The GAO concluded that if females joined boards as often as men beginning in 2015, it would take more than four decades for women to reach parity with men.
“That is laughable,” Lindsay said.
Added Sponem, who is CEO of Summit Credit Union, Wisconsin’s second-biggest credit union: “Yeah, we can’t wait that long.”
More-recent data from the executive compensation research firm Equilar showed that as of March this year, 15.9% of Russell 3000 board seats were occupied by women. That was up from 15.1% in all of 2016.
While women accounted for nearly one-quarter of new directorships in the quarter, the Equilar data showed about 22.5% of boards in the Russell 3000 – an index including the 3,000 largest companies traded in the U.S. – had no women at all.

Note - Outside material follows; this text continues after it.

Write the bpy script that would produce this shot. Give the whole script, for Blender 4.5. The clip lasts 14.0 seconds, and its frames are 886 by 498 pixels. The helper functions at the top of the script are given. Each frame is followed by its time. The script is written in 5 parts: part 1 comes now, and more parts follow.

The situation in Wisconsin is roughly the same as nationally. In a report last fall, the advocacy group Milwaukee Women inc found that women constituted 16.9% of the members of the state’s top public company boards. That was an increase from 15.8% in 2015 and 12.3% a decade earlier.
Milwaukee Women inc also reported that the percentage of females on the boards of 47 of Wisconsin’s 50 largest private companies was 15.7% last year. That was unchanged from 2015. Forty-five percent of private companies in Wisconsin had no women in the boardroom.